On the day, there wasn’t much I could do because Lucy said everything I needed to do had been done. I helped Bernice, the OB presenter, with the questions that she would be asking her guest when she went to Southbank later that day. I then let Lucy listen to my package one last time and we discussed whether it was suitable for the show. She agreed it was so I moved it to Burli so it was ready for Simon. I wrote him a quick cue for the show which was only about twenty seconds long, and I allowed him to make some changes on the wording so it sounded more natural to him. Everything I had to had been completed.

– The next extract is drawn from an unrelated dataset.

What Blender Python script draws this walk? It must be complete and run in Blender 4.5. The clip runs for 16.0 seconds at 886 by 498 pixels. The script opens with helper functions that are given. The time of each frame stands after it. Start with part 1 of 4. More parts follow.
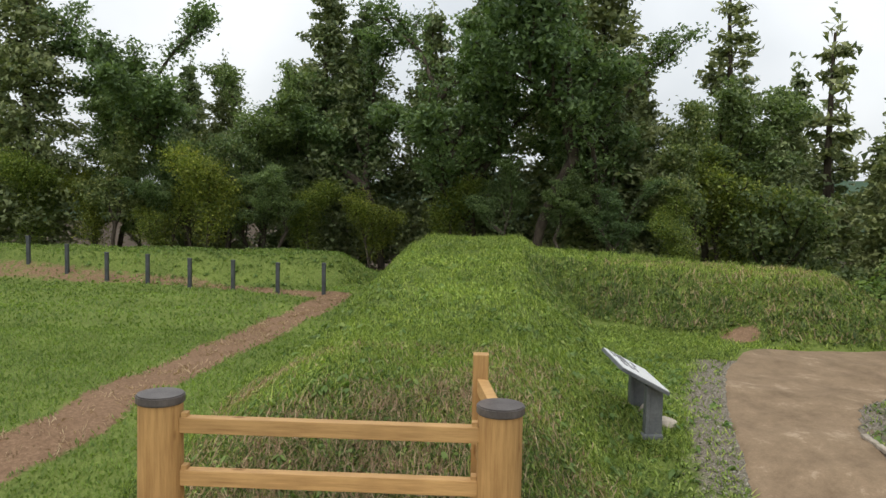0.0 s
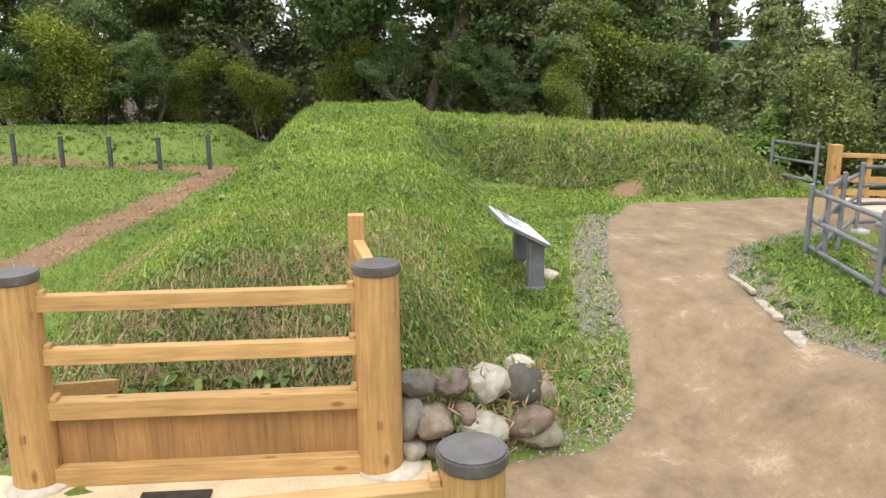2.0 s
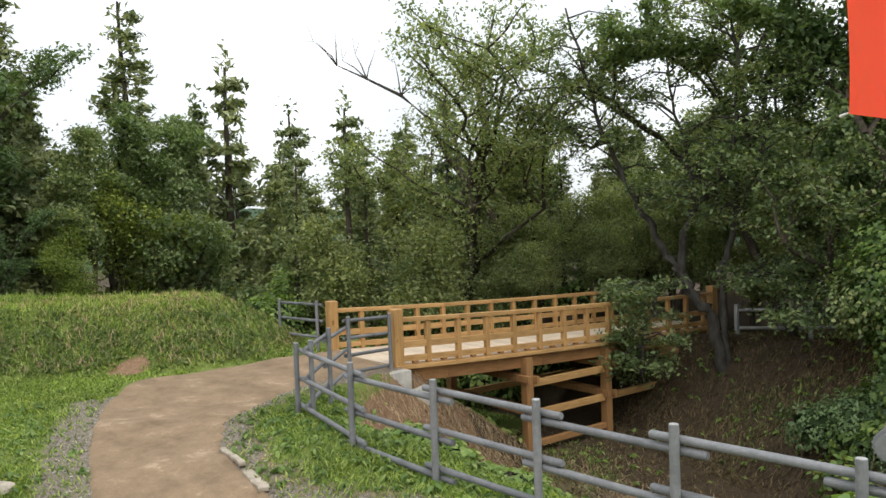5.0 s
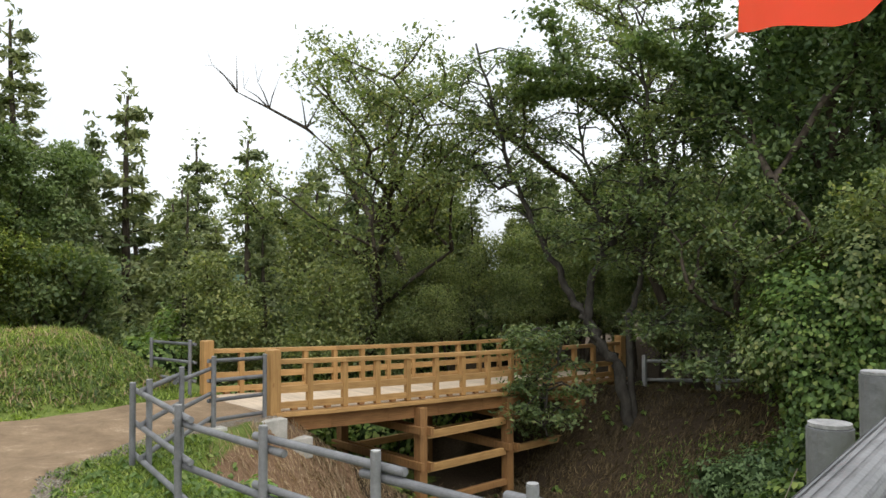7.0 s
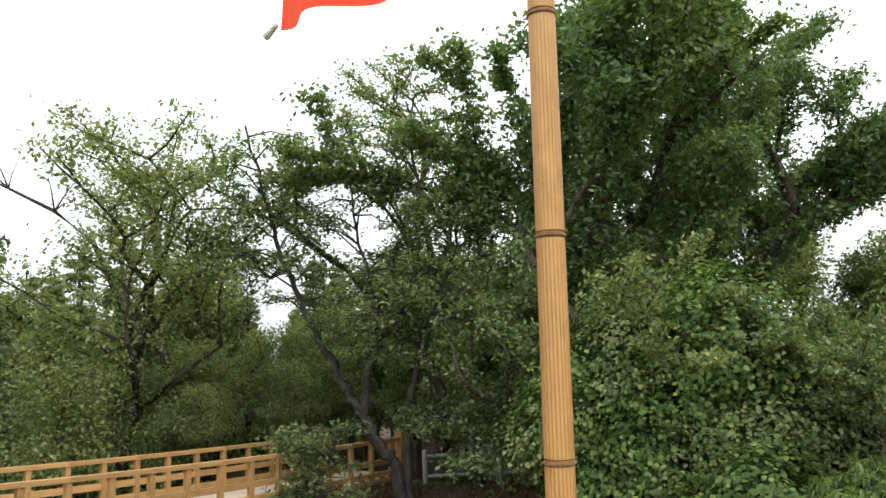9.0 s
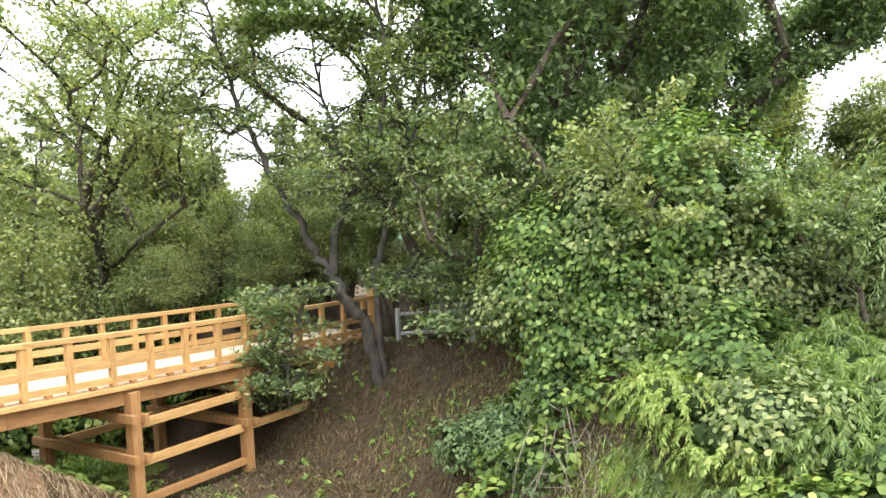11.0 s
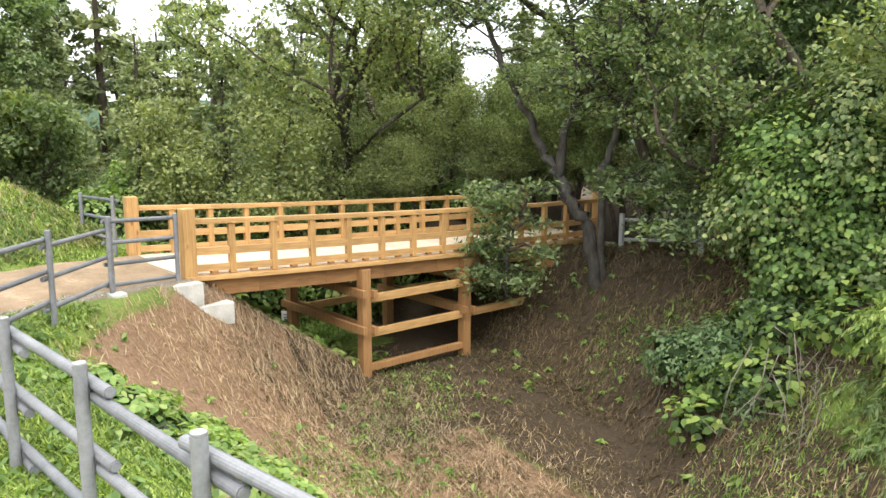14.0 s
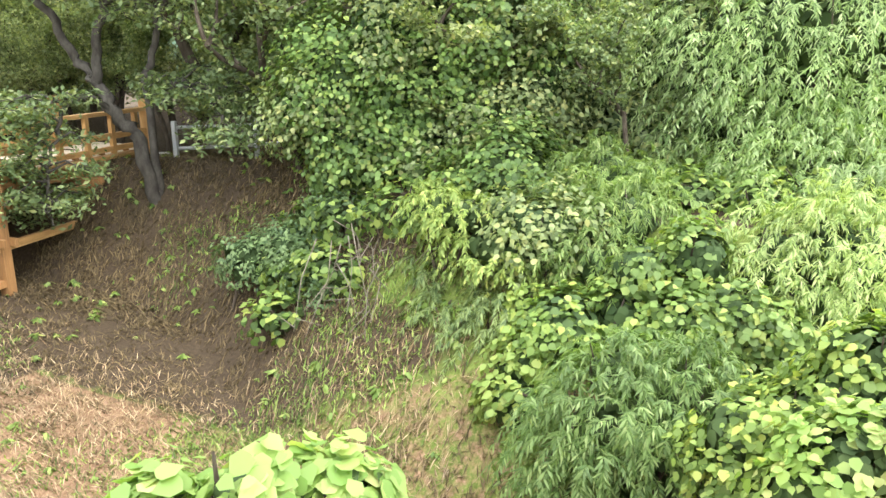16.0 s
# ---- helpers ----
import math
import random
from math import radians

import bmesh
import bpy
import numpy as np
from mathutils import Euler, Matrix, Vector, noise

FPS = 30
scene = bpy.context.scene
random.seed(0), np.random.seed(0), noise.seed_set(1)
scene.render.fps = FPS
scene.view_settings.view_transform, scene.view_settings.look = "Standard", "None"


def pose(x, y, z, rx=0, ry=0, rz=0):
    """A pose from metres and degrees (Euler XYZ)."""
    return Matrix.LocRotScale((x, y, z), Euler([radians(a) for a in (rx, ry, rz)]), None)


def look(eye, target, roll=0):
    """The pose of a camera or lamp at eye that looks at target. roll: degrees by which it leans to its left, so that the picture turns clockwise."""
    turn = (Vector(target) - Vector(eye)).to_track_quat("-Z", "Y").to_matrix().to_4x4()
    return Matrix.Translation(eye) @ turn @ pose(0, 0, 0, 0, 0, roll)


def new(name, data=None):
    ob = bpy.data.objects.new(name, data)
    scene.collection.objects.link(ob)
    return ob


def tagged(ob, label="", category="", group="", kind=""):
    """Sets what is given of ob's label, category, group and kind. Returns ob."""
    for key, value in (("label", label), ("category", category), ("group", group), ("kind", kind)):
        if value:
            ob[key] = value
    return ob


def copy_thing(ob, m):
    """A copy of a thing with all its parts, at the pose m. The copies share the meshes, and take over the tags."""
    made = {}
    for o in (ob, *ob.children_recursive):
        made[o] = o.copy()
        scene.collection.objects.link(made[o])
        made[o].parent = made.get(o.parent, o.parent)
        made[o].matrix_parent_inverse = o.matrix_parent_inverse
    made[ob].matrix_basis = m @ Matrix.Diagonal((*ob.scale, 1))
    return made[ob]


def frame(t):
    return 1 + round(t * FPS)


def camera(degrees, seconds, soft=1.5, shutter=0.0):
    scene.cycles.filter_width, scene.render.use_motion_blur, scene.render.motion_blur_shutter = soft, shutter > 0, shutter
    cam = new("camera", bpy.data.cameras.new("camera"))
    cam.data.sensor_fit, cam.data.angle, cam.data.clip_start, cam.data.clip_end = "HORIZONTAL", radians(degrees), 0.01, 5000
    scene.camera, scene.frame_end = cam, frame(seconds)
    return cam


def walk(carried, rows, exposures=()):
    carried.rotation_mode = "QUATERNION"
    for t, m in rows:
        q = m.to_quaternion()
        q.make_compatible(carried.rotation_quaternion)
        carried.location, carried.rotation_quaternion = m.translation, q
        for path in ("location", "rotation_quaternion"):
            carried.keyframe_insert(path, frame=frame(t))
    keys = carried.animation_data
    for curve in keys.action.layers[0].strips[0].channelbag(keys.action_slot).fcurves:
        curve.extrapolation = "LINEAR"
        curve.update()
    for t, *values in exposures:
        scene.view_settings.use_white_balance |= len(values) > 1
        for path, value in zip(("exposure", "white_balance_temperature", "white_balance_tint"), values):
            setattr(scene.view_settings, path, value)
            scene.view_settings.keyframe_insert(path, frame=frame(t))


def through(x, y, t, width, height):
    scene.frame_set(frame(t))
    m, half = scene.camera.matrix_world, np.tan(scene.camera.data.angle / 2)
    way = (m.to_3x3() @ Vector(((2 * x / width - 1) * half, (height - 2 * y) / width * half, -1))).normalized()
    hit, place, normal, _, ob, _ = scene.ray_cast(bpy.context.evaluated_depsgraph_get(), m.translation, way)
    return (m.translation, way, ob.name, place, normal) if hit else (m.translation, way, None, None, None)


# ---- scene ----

I think the broadcast went really well. I had no job during the actual live show so I decided to listen to the show from RP1 where there was a live stream. I wrote down a few notes about what the strengths and weaknesses were. Overall, there were more positives, with Simon and Abbi’s presenting skills being a highlight, as well as Clare’s operation of the desk to make the show flow seamlessly. I was told afterwards that each person in the studio was panicking during the broadcast, but being a listener of the show, I don’t believe that came across on the actual show, which shows the professionalism of everyone involved.
I think the criteria was met and the content was perfect for our target audience. Overall, I think everyone involved did their job well. I think I completed my jobs well, with the finished product sounding like it was a quality worthy of broadcast, which could be said for the rest of the show.